Check each line of the material below, and copy it if it holds the string "follow".

Entries shown:
------------

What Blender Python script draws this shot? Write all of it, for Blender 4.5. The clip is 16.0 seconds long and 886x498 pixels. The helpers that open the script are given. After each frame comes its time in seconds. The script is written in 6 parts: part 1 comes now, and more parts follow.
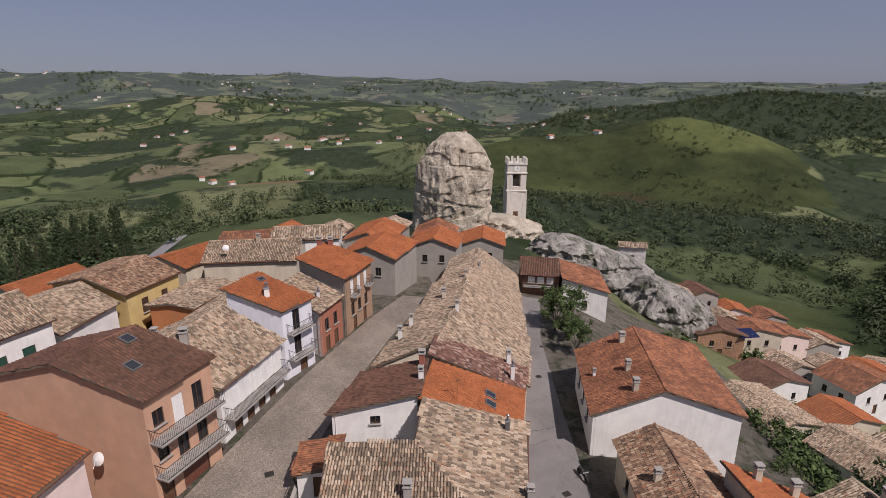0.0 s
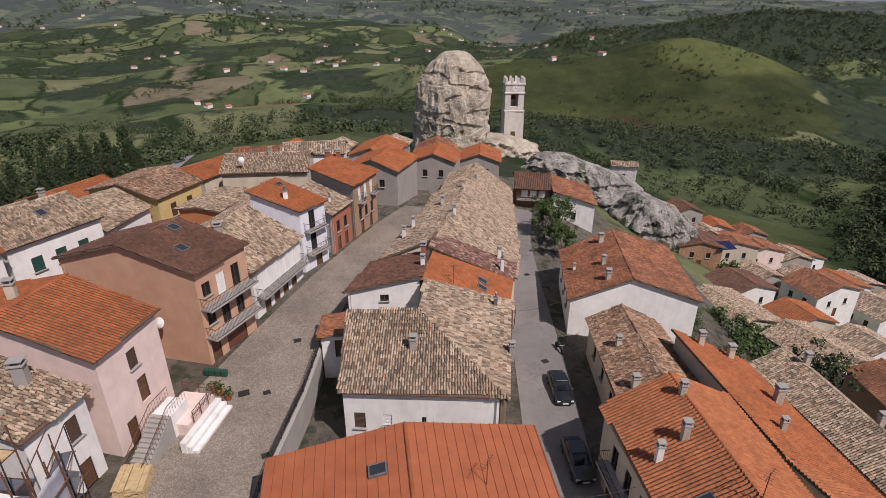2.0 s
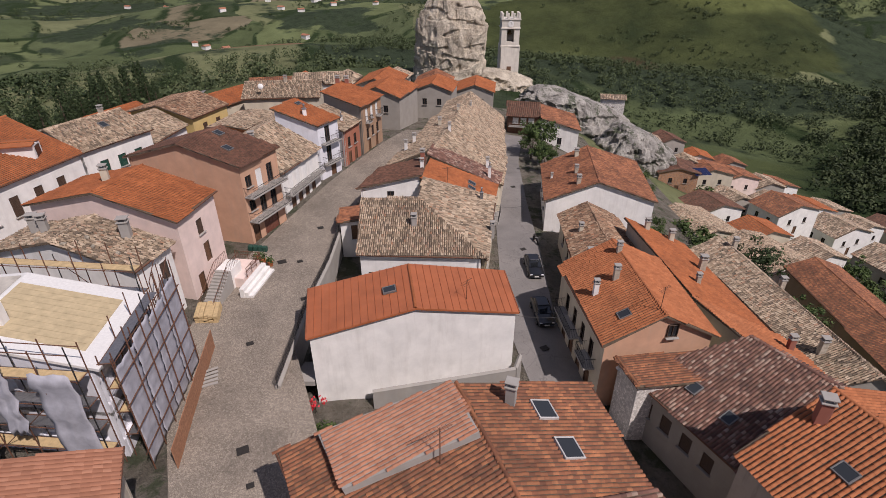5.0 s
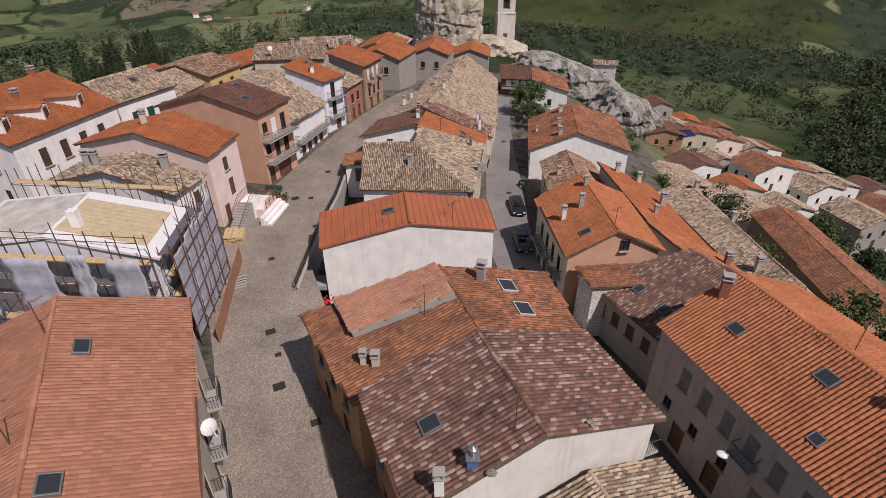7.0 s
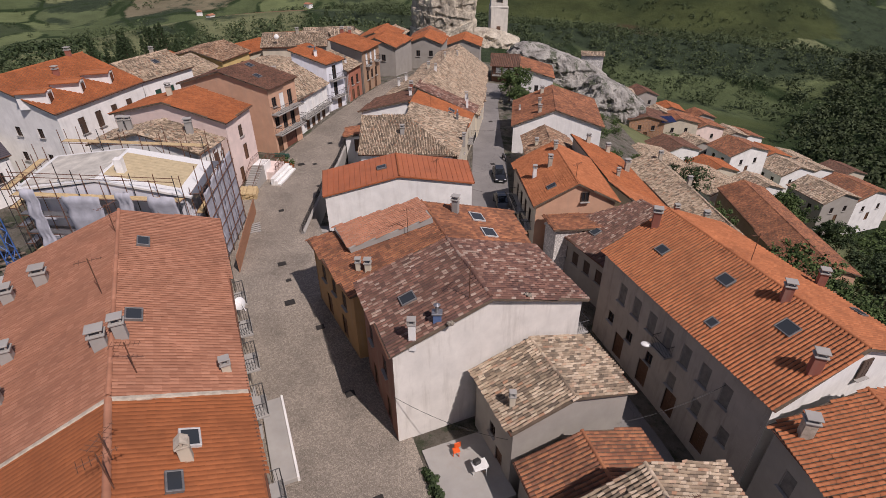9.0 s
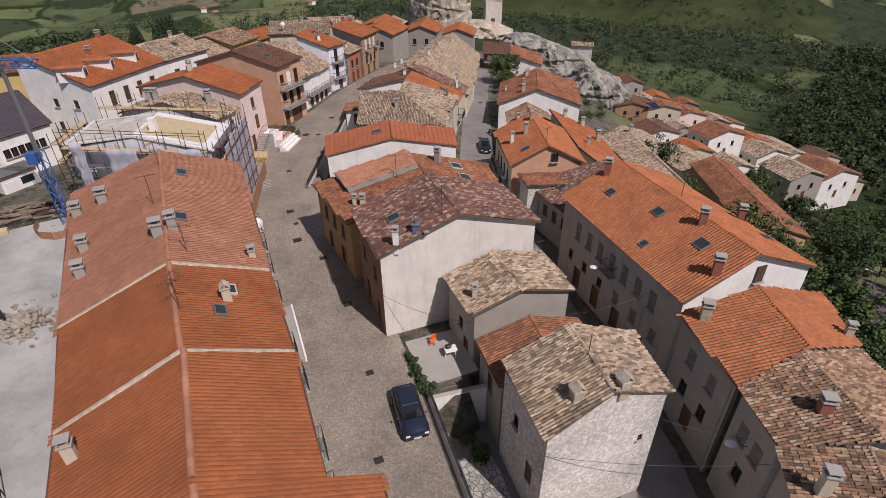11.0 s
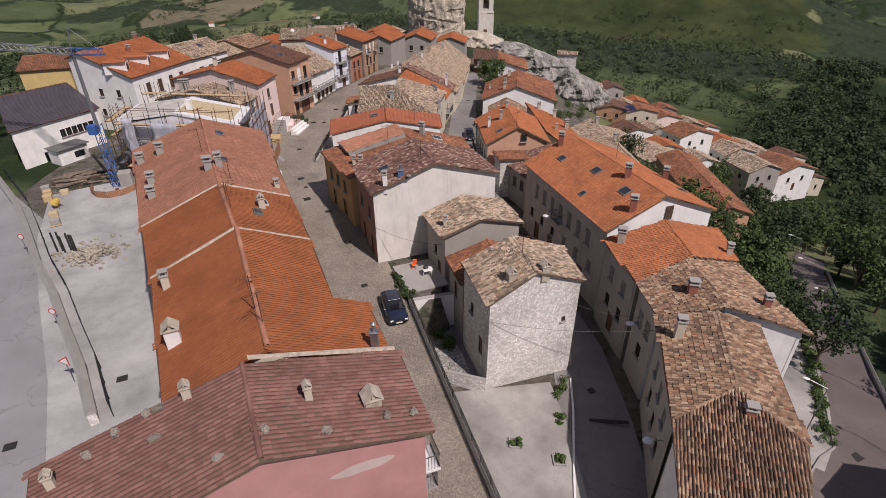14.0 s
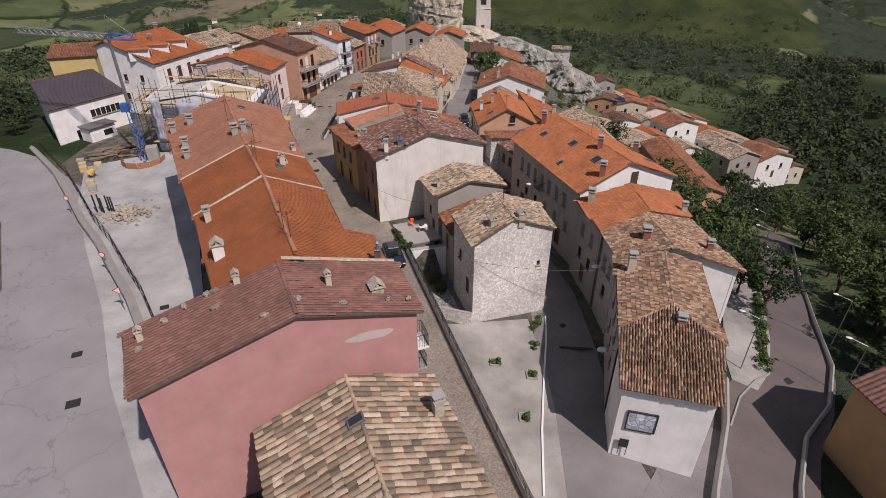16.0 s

------------

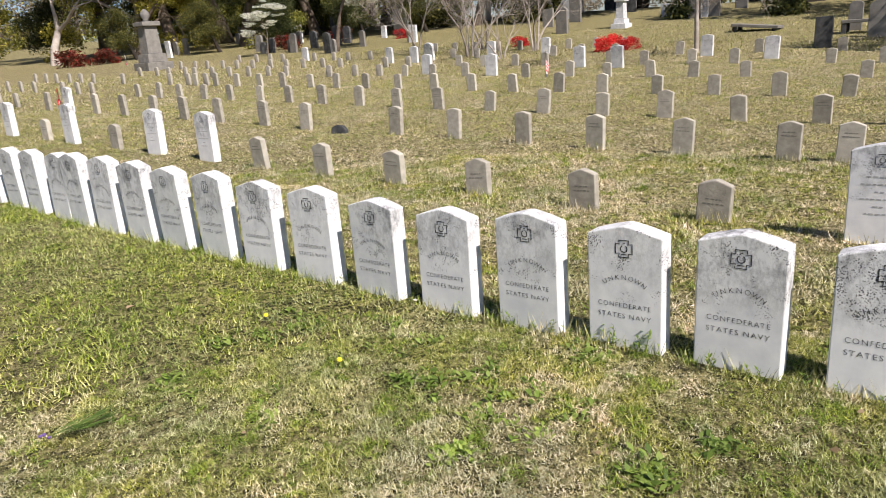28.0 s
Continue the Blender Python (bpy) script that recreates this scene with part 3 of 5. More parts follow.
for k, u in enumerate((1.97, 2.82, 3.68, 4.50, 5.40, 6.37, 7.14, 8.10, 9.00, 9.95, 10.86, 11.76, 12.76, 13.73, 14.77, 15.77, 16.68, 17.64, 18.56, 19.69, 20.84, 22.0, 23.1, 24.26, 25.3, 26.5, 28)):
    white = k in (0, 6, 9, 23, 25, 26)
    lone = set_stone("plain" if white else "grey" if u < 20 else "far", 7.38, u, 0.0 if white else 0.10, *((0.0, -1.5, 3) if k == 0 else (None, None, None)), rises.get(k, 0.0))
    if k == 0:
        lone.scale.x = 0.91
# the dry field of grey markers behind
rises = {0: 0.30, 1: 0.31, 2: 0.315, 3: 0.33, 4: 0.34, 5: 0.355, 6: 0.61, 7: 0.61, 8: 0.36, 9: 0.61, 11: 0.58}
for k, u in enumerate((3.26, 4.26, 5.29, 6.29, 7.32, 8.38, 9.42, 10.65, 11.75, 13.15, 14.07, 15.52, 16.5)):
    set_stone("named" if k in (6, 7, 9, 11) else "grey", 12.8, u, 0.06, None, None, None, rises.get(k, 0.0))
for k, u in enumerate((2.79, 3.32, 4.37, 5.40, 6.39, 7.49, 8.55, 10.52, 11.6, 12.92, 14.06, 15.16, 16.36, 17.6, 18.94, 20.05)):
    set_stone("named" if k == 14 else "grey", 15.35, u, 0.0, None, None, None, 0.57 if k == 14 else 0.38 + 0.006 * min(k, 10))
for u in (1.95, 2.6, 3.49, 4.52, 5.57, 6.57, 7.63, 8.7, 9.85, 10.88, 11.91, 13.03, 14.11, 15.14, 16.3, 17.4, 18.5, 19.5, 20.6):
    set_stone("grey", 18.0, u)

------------

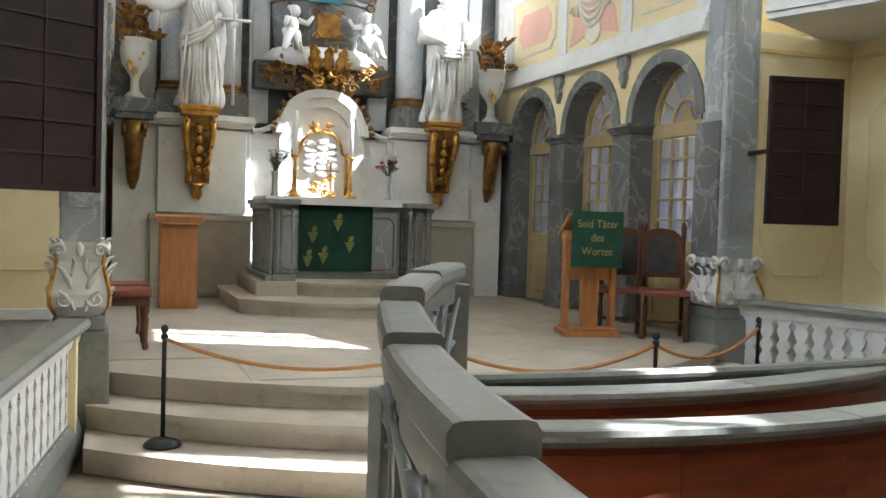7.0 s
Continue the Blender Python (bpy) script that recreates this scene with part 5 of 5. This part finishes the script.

------------

The result:
What Blender Python script draws this shot? Write all of it, for Blender 4.5. The clip is 16.0 seconds long and 886x498 pixels. The helpers that open the script are given. After each frame comes its time in seconds. The script is written in 6 parts: part 1 comes now, and more parts follow.
Continue the Blender Python (bpy) script that recreates this scene with part 3 of 5. More parts follow.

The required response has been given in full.